— start Data block —

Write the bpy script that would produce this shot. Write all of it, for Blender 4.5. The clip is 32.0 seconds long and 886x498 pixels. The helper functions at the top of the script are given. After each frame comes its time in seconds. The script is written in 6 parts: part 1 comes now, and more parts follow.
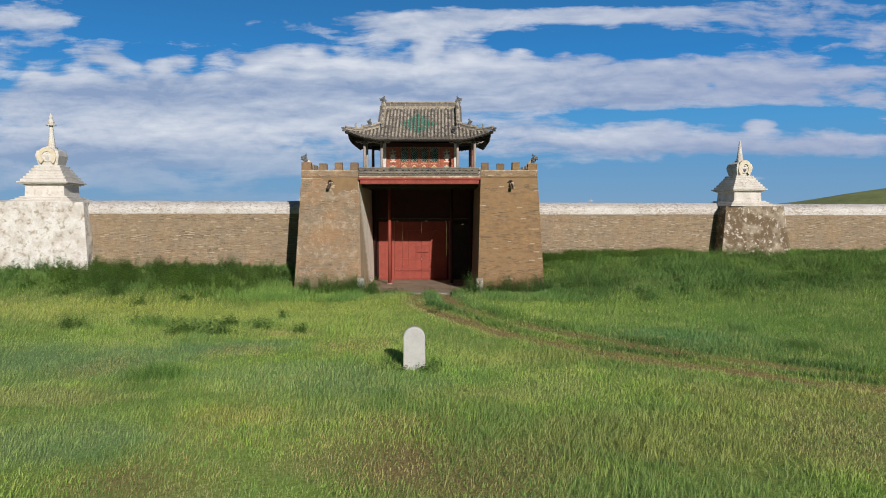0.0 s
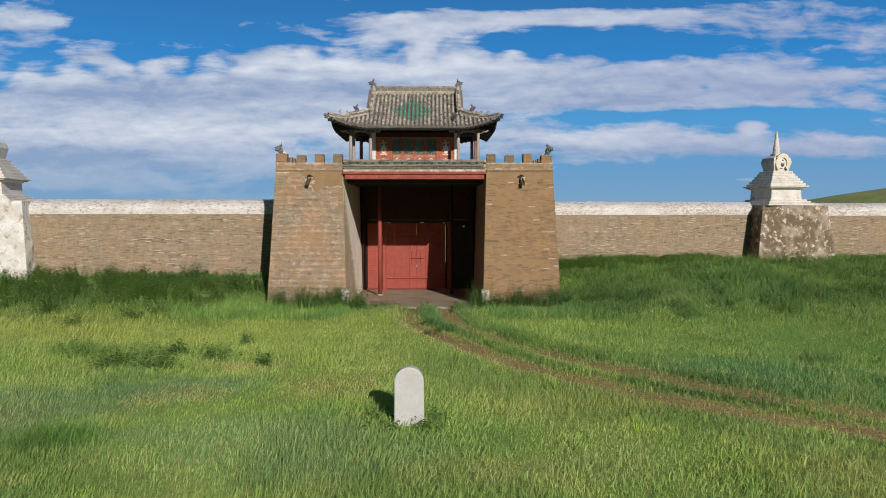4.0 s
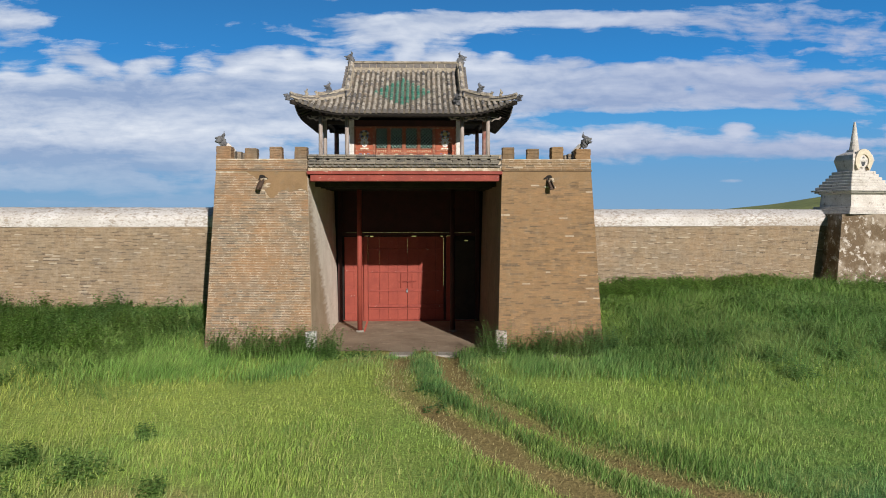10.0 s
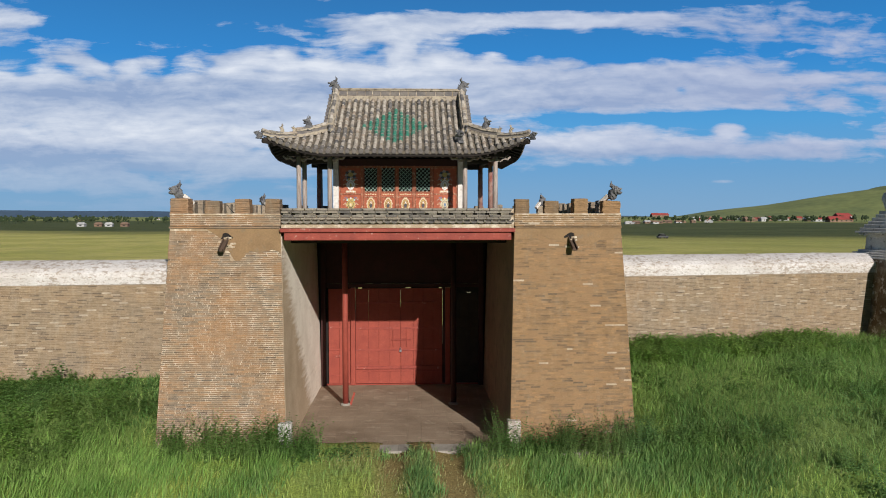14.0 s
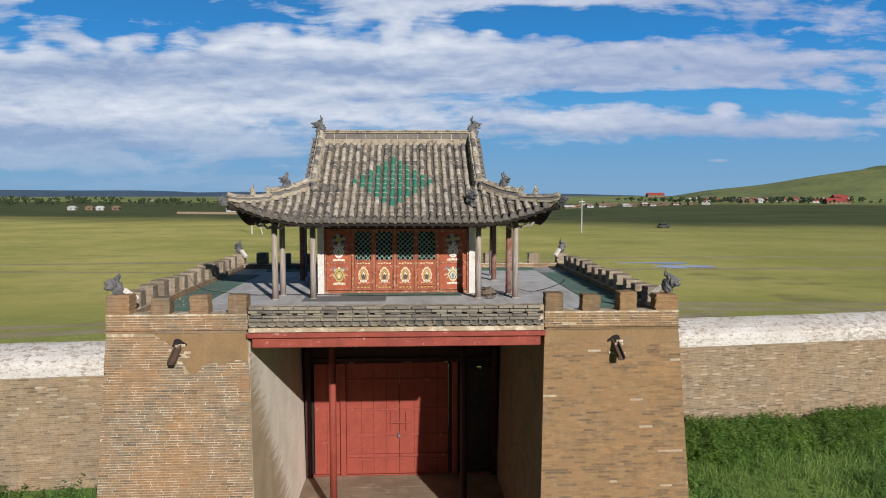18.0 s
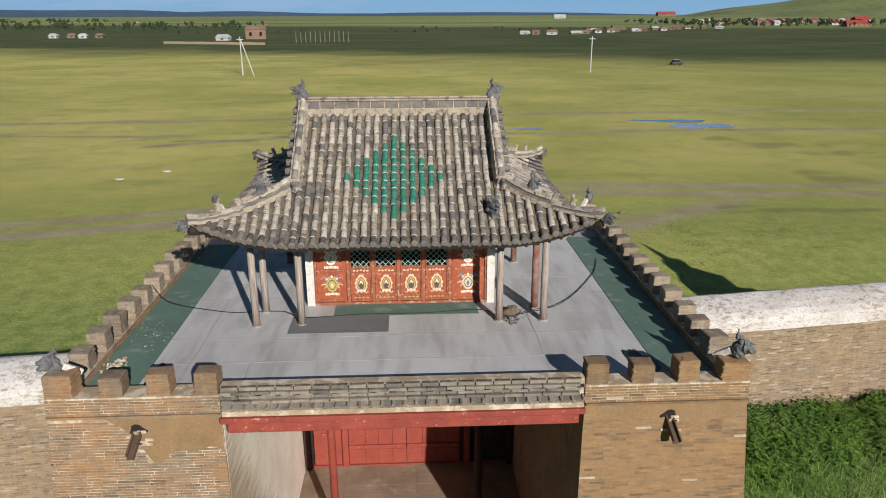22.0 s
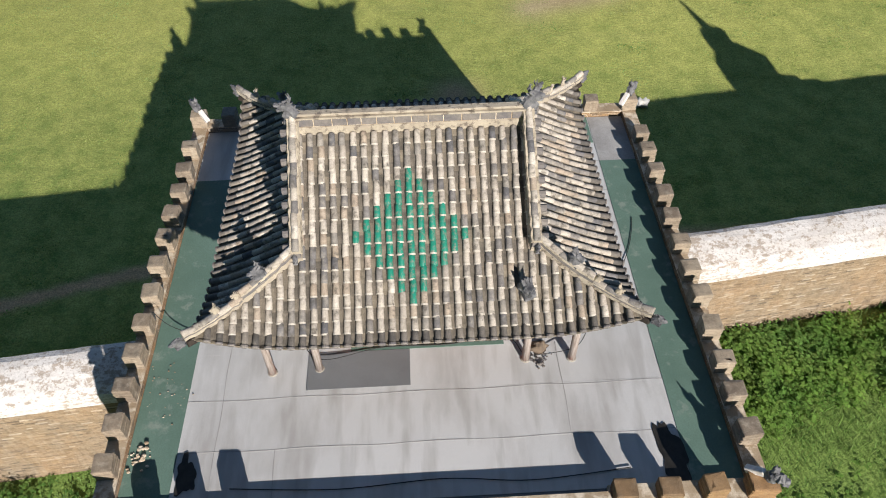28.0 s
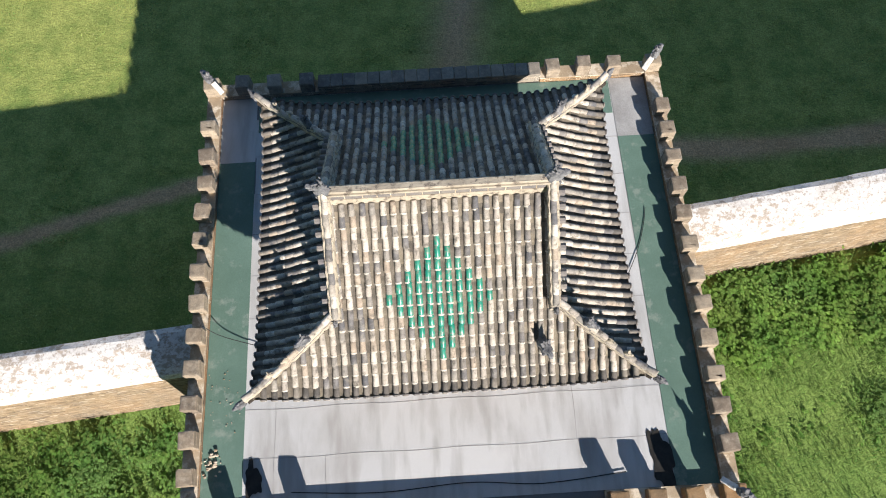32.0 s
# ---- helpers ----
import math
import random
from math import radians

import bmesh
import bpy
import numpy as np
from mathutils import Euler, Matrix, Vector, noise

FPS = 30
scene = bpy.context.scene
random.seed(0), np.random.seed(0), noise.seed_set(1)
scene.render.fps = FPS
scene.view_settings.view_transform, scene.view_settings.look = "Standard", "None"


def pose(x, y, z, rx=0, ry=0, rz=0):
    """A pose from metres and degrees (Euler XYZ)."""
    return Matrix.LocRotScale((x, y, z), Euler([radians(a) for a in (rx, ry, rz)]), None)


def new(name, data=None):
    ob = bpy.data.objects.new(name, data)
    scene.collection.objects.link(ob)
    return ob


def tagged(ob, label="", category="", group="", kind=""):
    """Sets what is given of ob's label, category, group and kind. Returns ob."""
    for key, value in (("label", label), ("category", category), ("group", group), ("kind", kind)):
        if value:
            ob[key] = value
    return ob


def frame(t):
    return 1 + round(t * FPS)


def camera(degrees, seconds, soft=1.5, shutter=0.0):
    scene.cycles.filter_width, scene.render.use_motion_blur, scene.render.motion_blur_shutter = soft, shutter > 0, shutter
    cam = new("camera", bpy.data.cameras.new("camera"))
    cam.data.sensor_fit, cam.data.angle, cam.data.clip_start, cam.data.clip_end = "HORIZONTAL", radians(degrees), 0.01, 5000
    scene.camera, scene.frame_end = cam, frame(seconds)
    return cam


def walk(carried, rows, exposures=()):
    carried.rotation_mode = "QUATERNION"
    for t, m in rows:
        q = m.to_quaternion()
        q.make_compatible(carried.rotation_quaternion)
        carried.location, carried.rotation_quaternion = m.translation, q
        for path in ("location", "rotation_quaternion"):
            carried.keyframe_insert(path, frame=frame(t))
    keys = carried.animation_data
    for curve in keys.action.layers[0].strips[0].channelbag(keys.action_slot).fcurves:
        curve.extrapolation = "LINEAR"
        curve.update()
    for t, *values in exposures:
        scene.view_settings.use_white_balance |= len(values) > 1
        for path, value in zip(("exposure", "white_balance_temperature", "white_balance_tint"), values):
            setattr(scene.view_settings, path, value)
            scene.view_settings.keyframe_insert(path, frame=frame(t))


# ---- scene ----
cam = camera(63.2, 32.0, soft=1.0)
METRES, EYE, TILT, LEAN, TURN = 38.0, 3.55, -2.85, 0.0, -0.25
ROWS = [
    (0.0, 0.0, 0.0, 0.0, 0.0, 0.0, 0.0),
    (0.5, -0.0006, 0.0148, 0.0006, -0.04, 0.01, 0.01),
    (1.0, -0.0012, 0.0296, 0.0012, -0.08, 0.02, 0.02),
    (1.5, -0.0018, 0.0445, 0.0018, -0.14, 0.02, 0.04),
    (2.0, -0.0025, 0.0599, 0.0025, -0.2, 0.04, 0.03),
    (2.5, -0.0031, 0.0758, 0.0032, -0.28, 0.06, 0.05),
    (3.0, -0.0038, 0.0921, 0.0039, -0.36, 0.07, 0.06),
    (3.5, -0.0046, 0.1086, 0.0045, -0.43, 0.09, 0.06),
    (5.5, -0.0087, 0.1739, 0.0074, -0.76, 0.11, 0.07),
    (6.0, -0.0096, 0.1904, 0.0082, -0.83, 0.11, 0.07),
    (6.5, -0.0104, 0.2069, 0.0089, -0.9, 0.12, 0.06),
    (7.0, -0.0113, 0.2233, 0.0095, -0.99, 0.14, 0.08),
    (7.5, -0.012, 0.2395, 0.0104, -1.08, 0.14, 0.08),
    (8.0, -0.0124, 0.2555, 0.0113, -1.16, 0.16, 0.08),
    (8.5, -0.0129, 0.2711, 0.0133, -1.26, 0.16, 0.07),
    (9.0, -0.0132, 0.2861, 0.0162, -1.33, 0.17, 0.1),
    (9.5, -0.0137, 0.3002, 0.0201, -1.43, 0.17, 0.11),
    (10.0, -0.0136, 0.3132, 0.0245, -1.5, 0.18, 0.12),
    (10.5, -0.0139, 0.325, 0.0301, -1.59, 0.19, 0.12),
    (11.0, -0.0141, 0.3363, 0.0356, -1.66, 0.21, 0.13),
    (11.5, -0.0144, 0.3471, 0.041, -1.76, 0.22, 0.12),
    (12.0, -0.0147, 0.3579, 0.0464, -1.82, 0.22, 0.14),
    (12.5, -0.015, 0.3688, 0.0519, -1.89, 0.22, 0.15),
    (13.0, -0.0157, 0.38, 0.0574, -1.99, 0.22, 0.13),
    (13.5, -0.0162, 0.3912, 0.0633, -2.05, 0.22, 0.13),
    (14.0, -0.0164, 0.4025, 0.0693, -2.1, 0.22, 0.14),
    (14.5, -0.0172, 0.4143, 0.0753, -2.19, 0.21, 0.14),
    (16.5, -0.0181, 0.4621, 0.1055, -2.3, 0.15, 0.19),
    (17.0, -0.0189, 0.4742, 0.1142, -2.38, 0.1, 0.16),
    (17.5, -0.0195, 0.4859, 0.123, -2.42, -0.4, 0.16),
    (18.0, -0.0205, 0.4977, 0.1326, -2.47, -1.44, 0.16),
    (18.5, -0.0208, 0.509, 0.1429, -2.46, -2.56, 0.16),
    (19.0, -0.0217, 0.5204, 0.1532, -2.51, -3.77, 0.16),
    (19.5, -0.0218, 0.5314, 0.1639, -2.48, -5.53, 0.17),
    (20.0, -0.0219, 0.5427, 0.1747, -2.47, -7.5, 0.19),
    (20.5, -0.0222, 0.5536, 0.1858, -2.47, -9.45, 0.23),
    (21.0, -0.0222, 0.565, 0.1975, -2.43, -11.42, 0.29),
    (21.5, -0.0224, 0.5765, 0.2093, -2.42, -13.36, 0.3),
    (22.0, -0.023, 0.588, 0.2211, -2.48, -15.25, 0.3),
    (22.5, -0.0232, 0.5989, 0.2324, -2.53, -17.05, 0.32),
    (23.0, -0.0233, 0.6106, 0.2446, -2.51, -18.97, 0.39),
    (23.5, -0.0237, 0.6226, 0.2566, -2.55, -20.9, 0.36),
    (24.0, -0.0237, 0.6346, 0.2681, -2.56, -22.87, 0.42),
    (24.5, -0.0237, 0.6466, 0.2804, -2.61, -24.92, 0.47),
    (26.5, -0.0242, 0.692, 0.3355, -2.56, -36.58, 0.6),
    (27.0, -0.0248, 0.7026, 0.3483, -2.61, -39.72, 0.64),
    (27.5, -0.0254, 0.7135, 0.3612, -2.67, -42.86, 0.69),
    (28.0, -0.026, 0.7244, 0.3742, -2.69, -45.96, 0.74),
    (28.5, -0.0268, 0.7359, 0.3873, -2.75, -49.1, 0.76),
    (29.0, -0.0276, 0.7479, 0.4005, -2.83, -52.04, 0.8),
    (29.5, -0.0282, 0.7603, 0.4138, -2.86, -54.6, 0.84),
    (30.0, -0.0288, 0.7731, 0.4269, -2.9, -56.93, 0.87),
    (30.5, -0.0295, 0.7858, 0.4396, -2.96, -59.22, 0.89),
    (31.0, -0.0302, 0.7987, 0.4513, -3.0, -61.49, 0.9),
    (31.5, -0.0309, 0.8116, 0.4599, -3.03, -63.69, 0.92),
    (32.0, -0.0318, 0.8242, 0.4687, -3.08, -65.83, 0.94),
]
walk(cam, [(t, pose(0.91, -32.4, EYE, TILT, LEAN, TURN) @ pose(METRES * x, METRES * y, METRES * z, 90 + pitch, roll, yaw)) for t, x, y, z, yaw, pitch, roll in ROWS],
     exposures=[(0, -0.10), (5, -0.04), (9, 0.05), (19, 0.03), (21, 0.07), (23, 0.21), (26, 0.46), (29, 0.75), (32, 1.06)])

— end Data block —

### Work to do:
Return all lines of the material above in which the word "render" occurs.

### Solution to this exercise:
scene.render.fps = FPS
    scene.cycles.filter_width, scene.render.use_motion_blur, scene.render.motion_blur_shutter = soft, shutter > 0, shutter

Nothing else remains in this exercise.